At a glance.
- Flaw in Indian education app exposes student and teacher data.
- More on the T-Mobile security incident.
- Cybercriminal arrested for COVID employment benefit fraud.
Flaw in Indian education app exposes student and teacher data.
A cybersecurity researcher has identified a bug in India’s Digital Infrastructure for Knowledge Sharing app (or Diksha), an app that for over a year was leaking private data belonging to millions of Indian students and teachers. Operated by India’s Education Ministry, the app was launched in 2017 and became a primary learning resource during the school closings spurred by the COVID-19 pandemic. A flaw in the cloud server used to store Diksha’s data left the full names, phone numbers, and email addresses of more than 1 million teachers at hundreds of thousands of schools across India exposed to the open internet. Another exposed file revealed 600,000 students’ full names, course details, and partially obscured email addresses and phone numbers. The researcher who detected the leak attempted to alert the Education Ministry but received no response. Wired says it reached out to Deepika Mogilishetty, the chief of policy and partnerships at EkStep, the company that developed Diksha. They also received no response, though the unsecured server was quickly taken offline. It’s worth noting that this isn’t the first time Diksha has been connected to a data leak. In 2022 Hye Jung Han, a researcher at Human Rights Watch, reported that Diksha was tracking student location data and sharing it with Google. Han explained, “What's happening there from a child-rights lens is, you are fulfilling your responsibility to provide free education to every child, but the only type of state education that you're making available is one that inherently violates kids' rights.”

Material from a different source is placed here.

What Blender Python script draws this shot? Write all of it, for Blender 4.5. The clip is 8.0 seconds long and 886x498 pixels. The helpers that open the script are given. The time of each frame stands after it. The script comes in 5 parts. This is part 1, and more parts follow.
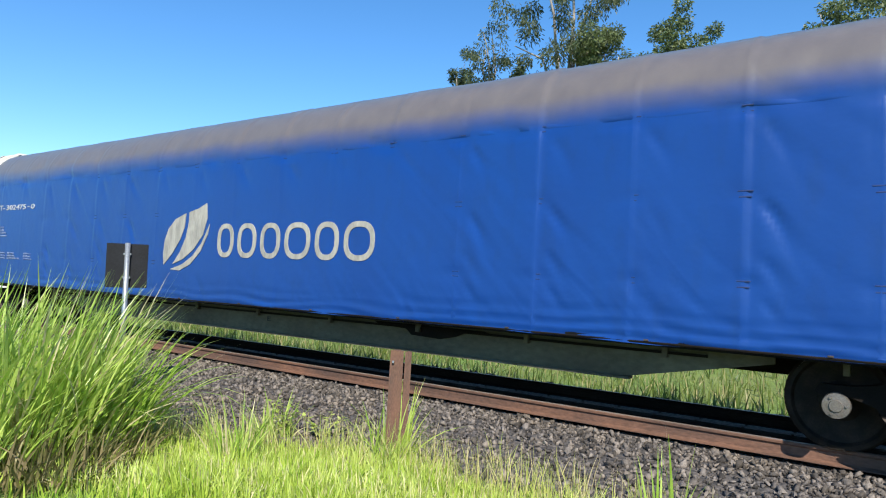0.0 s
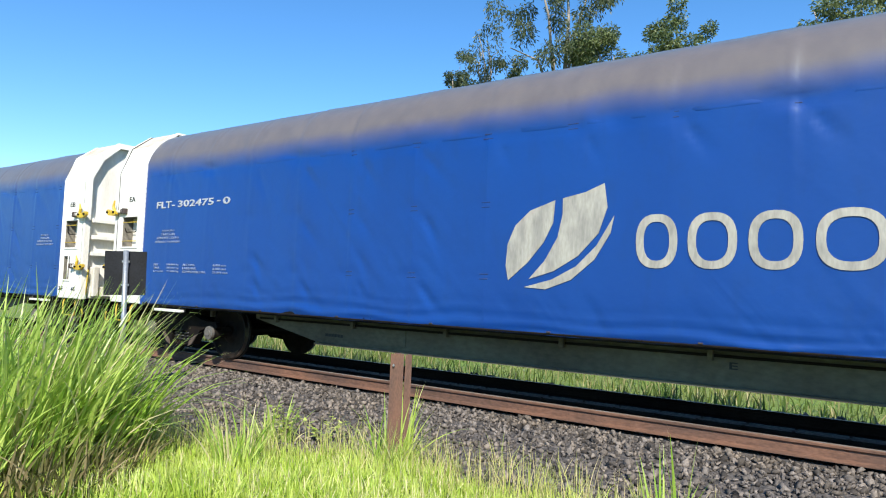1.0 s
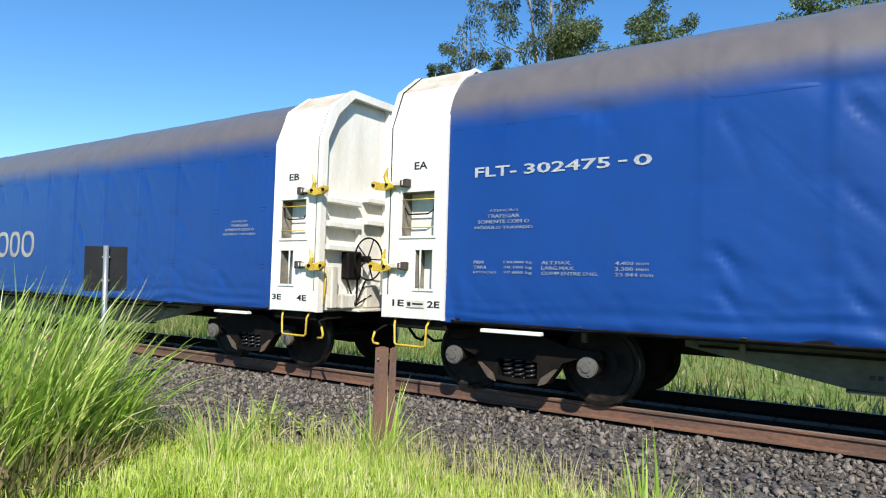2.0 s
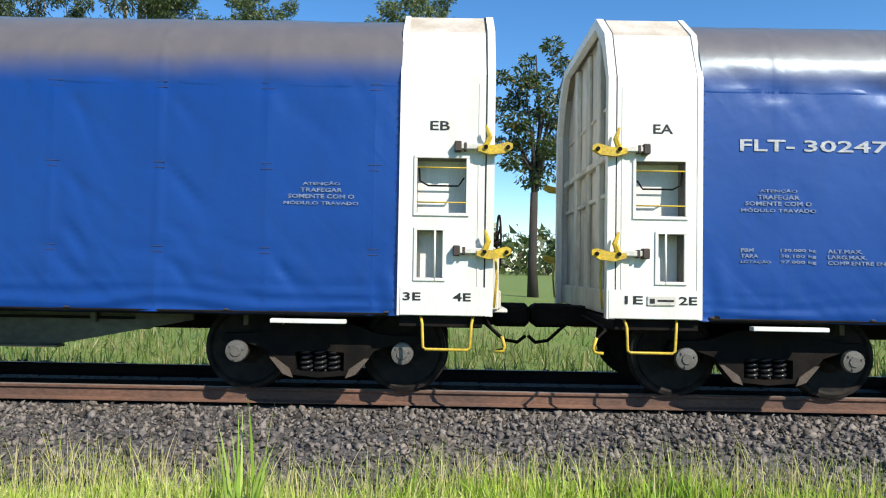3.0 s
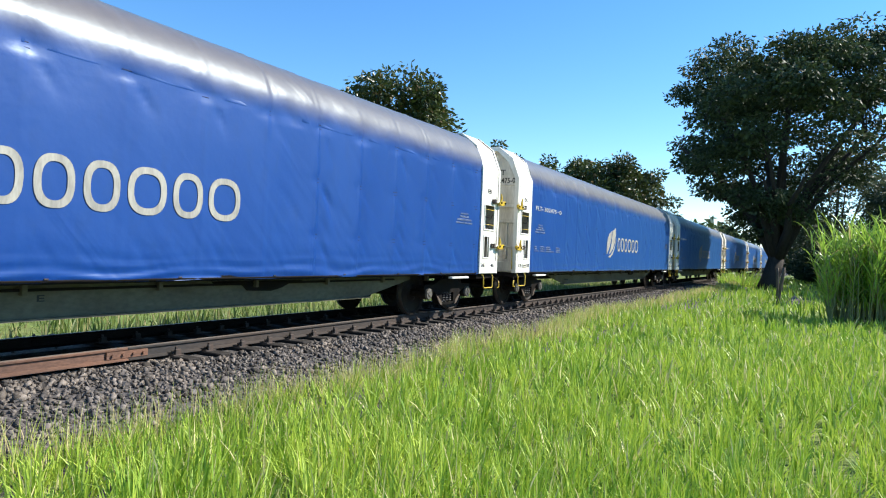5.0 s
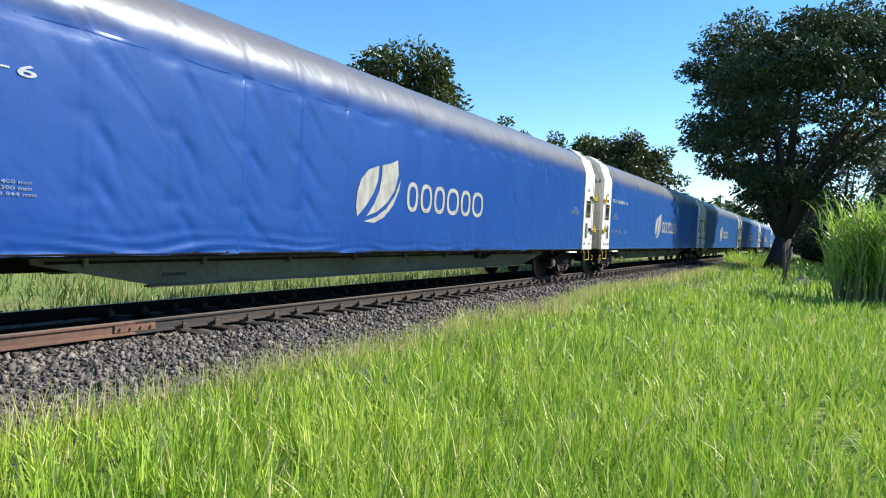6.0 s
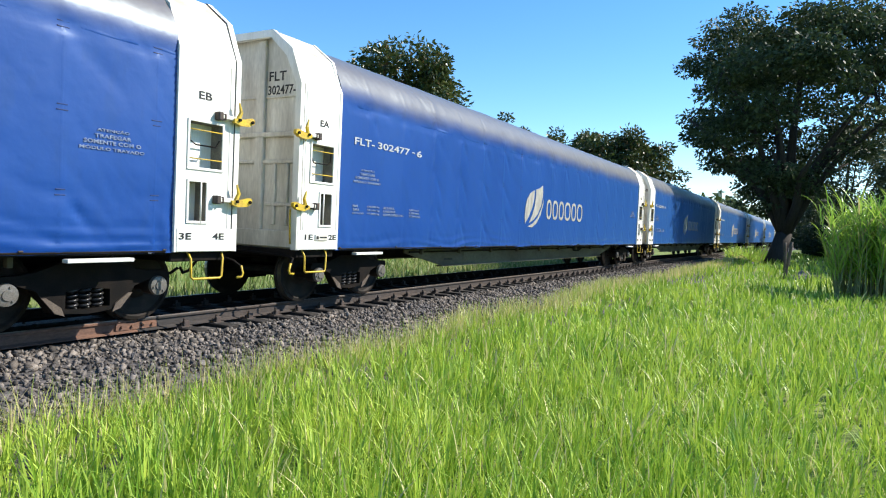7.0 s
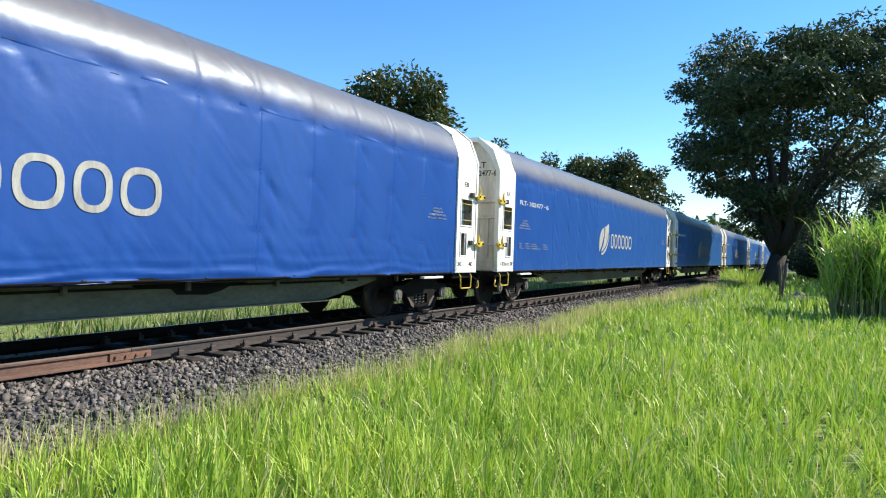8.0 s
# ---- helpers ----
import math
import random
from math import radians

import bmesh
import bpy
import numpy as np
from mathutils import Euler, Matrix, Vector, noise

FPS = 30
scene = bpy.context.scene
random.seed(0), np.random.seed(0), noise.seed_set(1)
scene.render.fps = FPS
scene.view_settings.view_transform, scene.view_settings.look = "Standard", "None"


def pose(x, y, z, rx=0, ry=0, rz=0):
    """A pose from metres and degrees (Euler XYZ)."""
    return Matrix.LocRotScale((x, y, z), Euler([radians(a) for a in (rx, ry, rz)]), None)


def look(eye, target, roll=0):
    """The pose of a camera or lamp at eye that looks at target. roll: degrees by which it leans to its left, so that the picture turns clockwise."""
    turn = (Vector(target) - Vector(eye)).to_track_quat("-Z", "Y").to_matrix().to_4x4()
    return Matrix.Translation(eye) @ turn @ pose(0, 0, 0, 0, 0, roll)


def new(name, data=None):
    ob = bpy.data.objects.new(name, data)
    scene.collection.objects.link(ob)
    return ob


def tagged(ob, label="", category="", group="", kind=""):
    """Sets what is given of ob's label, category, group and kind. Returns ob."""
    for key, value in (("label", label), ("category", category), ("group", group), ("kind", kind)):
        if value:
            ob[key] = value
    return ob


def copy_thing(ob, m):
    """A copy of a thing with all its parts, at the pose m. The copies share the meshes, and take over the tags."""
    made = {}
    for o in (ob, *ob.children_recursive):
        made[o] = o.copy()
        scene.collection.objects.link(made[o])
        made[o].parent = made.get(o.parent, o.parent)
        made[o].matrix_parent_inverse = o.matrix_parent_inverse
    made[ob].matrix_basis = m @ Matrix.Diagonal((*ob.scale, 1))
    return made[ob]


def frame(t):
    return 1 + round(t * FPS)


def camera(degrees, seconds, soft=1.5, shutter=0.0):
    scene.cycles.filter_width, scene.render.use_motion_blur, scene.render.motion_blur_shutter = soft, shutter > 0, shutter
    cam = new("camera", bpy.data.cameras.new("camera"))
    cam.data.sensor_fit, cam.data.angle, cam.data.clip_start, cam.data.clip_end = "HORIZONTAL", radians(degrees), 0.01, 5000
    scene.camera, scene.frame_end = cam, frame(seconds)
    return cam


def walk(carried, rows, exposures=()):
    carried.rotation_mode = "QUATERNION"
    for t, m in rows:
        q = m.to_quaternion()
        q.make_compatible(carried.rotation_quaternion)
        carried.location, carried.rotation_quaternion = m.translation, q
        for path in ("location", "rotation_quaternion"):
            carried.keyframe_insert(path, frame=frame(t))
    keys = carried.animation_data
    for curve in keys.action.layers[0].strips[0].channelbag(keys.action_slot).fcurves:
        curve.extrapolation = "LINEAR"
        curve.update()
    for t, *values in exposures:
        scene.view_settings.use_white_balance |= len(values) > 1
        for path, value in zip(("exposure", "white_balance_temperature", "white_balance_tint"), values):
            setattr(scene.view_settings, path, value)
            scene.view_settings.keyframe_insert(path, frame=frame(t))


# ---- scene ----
cam = camera(67.43, 8.0, soft=1.1)

# ---- camera: stands beside the track and pans to follow the train ----
EYE_Z = 1.42
PAN = [  # seconds, turn, tilt, lean
    (0.0, 35.35, 3.20, -2.95),
    (0.5, 35.37, 3.40, -2.74),
    (1.0, 35.28, 3.42, -2.05),
    (1.5, 34.71, 3.22, -1.67),
    (2.0, 33.92, 2.87, -1.62),
    (2.2, 32.80, 2.80, -1.72),
    (3.3, -14.15, 1.56, -0.79),
    (3.5, -21.88, 1.38, -0.80),
    (4.0, -40.45, 0.95, -1.25),
    (4.5, -54.18, 0.96, -1.90),
    (5.0, -60.80, 0.24, -2.33),
    (5.2, -61.07, -0.33, -2.50),
    (6.3, -59.87, -2.06, -2.79),
    (6.5, -59.62, -2.10, -2.91),
    (7.0, -60.26, -2.09, -2.52),
    (7.5, -60.78, -1.61, -1.99),
    (8.0, -60.64, 0.14, -1.85),
]
walk(cam, [(t, pose(0, 0, EYE_Z, 90 + tilt, lean, turn)) for t, turn, tilt, lean in PAN],
     exposures=[(0.0, 0.80), (0.5, 0.88), (1.2, 0.88), (2.0, 0.70), (2.2, 0.67), (3.5, 0.67), (4.0, 0.89), (5.0, 1.02), (8.0, 1.03)])

# ---- world and sun ----
SUN = Vector((0.50, -0.60, 0.66)).normalized()
world = bpy.data.worlds.new("sky")
scene.world = world
world.use_nodes = True
wn = world.node_tree.nodes
sky = wn.new("ShaderNodeTexSky")
sky.sky_type = "NISHITA"
sky.sun_disc = False
sky.sun_elevation = math.asin(SUN.z)
sky.sun_rotation = math.atan2(SUN.x, SUN.y)
sky.altitude = 400
sky.air_density = 1.0
sky.dust_density = 0.0
sky.ozone_density = 4.0
clear = wn.new("ShaderNodeHueSaturation")
clear.inputs["Saturation"].default_value = 1.22
world.node_tree.links.new(sky.outputs[0], clear.inputs["Color"])
world.node_tree.links.new(clear.outputs[0], wn["Background"].inputs[0])
wn["Background"].inputs[1].default_value = 0.12
sun_data = bpy.data.lights.new("sun", "SUN")
sun_data.energy = 4.2
sun_data.angle = radians(0.5)
sun_data.color = (1.0, 0.95, 0.86)
sun = new("sun", sun_data)
sun.matrix_world = look(SUN * 100, (0, 0, 0))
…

More on the T-Mobile security incident.
As we saw last week, wireless giant T-Mobile suffered a breach that exposed the data of approximately 37 million customer accounts. Several media outlets labeled the incident an “attack” and compared it to several previous incidents where the mobile carrier was targeted by threat actors, one of which resulted in class action lawsuits against the company. However, the Desk clarifies that the breach wasn’t an attack in the conventional definition, but rather the exploitation of an application programming interface (API), which are intentionally left available to developers to access certain parts of the site. Yes, a bad actor abused this API, but some experts say calling the incident a hack or attack is misleading, and changes the conversation. T-Mobile hasn’t disclosed why customer data were available through an API, and although there are a number of above-board explanations – for instance, social-media based authentication for access to customer service, or external sales efforts – identifying the incident as what it was, an API exploitation, is important in determining why it happened and how to prevent it from happening again. Call it a hack if you will, but this is a “hack” in the sense of a life-hack, as in, let me show you how to extend the range of your wireless car key, not a “hack” in the sense of deploying malware.
Cybercriminal arrested for COVID employment benefit fraud.
For cybercriminals, the pandemic is the gift that keeps on giving. The US Attorney for the Central District of California reports that a man residing in Orange County yesterday pled guilty to stealing the identities of two dozen victims in order to fraudulently apply for over $1.2 million in COVID-19 pandemic unemployment insurance benefits. Nhan Hoang Pham obtained the personal identifying information of people living in California, Texas, and Michigan and used it to submit online applications to the California Employment Development Department (EDD), which coordinates the state’s unemployment insurance program, and had the benefits placed on debit cards routed to an address which he controlled. Pham attempted to steal approximately $1,255,350 through the fraudulent applications, of which he received approximately $408,496. Pham will face a statutory maximum sentence of 30 years in federal prison.